Which serial protocol to output audio using a DAC?


I am trying to play (real) music using my Arduino Uno.

I use a DIY SD card module : https://nathan.chantrell.net/20111128/diy-micro-sd-shield-for-arduino/ . I store the audio file in a raw format (samples only, no header) in the SD card.
For the output, I use an I2C 12 bits DAC module MCP4725 and an LM386 based amplifier.
But I can not manage to output sounds above 2 or 3 kHz, which is much to slow for audio.
I have read on the web that it comes from the I2C protocol. Seemingly, a solution is to use a DAC with the SPI protocol.

My questions :

  1. Which DAC using SPI? I have found the 16 bits MAX541. Is this a good choice?
  2. I have also read in on the web esp8266 - DAC to play audio samples - Arduino Stack Exchange :
    “you should investigate I2S on the ESP8266. This is designed specifically for audio, although it's much harder to set up owing to the increased number of special clocks you need to provide ("master" clock, "bit" clock and "l/r" clock).”
    Is it worth trying to investigate this I2S protocol?

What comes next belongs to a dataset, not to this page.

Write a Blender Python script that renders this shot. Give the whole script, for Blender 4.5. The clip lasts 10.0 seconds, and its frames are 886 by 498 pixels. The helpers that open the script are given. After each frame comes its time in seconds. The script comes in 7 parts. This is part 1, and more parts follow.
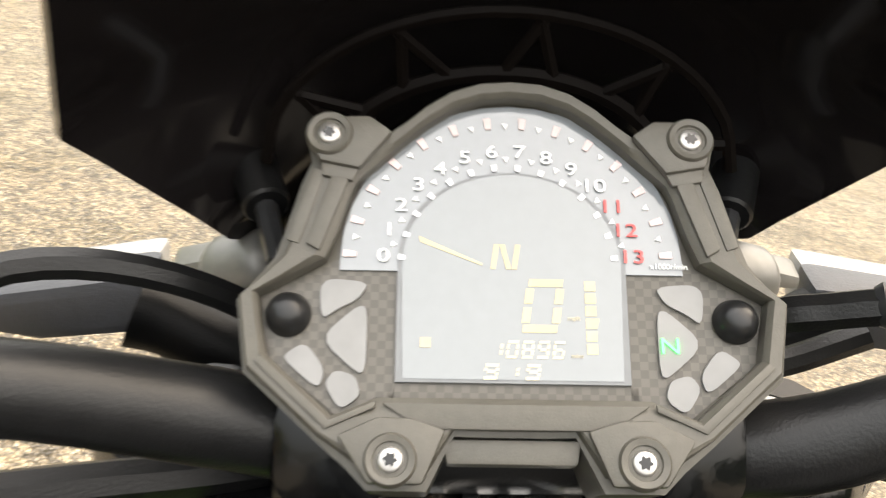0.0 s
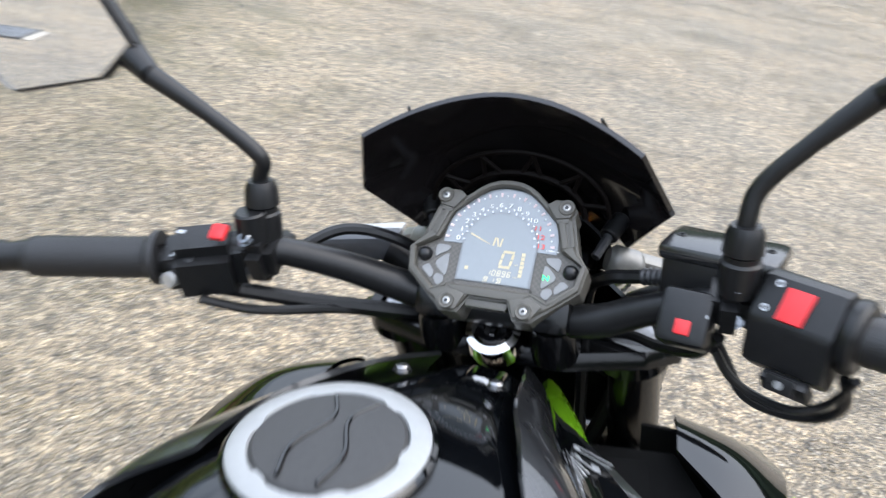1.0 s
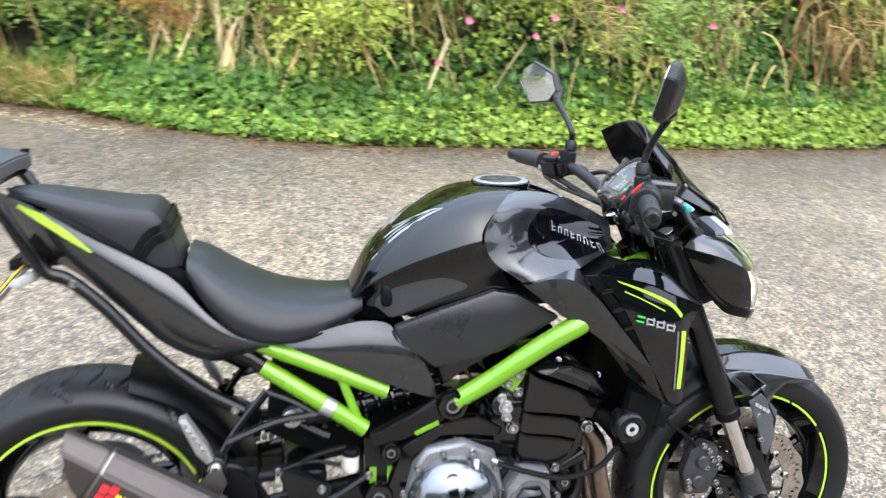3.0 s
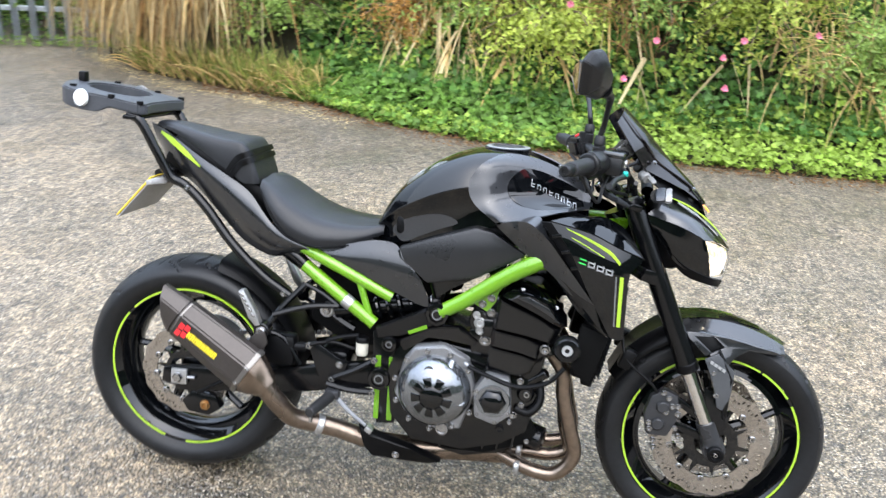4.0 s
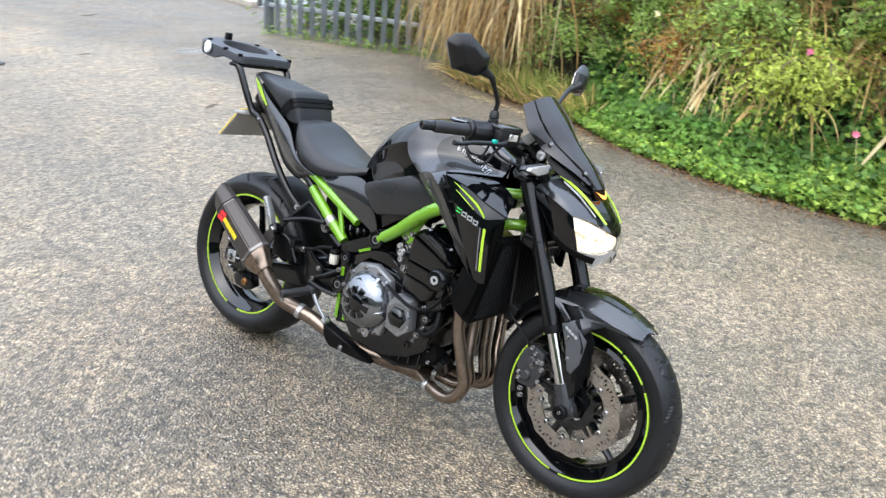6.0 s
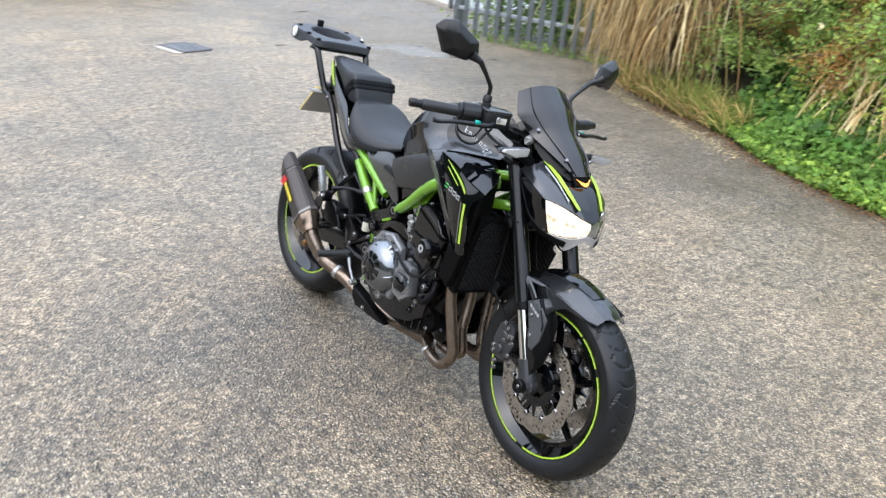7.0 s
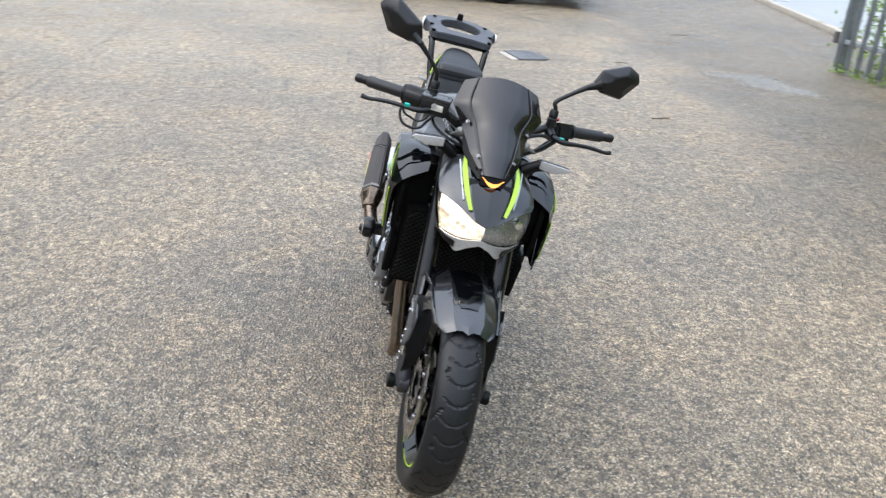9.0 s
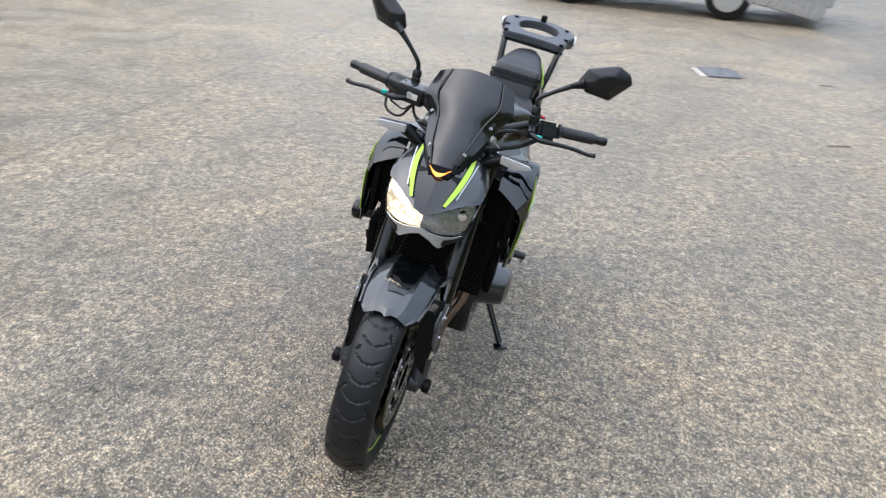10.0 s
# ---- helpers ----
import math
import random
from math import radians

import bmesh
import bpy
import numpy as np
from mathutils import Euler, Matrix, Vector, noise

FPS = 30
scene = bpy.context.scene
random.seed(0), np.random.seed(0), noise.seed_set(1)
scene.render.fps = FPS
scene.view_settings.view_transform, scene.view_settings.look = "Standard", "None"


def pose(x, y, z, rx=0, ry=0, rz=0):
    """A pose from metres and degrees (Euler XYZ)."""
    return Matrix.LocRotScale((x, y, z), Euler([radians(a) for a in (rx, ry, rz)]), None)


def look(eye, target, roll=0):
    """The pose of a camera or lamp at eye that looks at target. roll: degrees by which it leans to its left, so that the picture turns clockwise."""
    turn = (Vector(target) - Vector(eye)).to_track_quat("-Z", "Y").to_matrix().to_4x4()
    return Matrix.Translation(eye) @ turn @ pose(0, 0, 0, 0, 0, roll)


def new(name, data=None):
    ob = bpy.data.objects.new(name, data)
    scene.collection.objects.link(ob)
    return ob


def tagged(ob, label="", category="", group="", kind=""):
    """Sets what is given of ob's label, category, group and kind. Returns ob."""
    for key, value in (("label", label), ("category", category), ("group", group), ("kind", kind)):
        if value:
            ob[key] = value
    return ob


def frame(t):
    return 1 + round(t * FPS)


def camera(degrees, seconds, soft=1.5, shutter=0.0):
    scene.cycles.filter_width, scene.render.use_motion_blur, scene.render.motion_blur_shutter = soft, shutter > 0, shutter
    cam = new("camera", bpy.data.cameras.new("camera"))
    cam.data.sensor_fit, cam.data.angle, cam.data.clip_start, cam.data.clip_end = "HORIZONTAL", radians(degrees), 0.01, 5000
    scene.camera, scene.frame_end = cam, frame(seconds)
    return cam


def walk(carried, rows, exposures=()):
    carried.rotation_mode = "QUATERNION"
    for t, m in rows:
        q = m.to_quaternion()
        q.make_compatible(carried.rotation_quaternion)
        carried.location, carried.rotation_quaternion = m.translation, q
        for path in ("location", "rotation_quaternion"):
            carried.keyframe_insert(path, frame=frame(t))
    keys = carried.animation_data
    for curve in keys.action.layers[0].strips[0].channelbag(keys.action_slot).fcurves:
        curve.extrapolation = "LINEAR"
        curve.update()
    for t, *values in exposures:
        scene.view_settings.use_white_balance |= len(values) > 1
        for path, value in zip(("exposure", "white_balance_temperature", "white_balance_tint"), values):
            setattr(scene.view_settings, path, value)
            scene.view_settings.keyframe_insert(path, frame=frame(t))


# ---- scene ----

Thank you in advance for your help.

Is it worth trying to investigate this I2S protocol?

Yes, but not many Arduinos support this. It is just the things like the Zero and the MKR seriese, but the quality is better.

Why not use a .wav file, that is the same samples as a raw file but with the header giving the file length and the sample rate.

You tell if a chip has an SPI interface by looking in the data sheet or by using the filters you get on sites like DigiKey Mouser and Farnell.

Hello Grumpy_Mike,

Thank you for your answer!
I will follow your advice and go for a chip with a SPI interface.
Concerning the .wav file, I thought it would be easier with raw data and I have not checked on the web how to process the header. Again you are probably right!


I will follow your advice and go for a chip with a SPI interface.

Be aware that an SPI interface might have to be bit banged if you have an SD card being read at the same time.

Look at the code for the Adafruit wav shield for an example of this.

This is because the SPI interface on the SD card shuts down and closes the file when enable pin is un asserted. On the AVR type Arduinos this means the maximum sample rate is arround 22KHz

You should get a more capable board than Arduino Uno. Use a 32 bit board with proper I2S and support for DMA. Nearly all good quality audio DACs use I2S protocol.

SPI access to SD cards is also much better on faster 32 bit boards. For example, on Teensy 3.2 the SD card access by SPI is easily capable of playing 2 WAV files simultaneously at full 44.1 kHz 16 bit quality. To see a demo, skip to 9:06 in this tutorial video.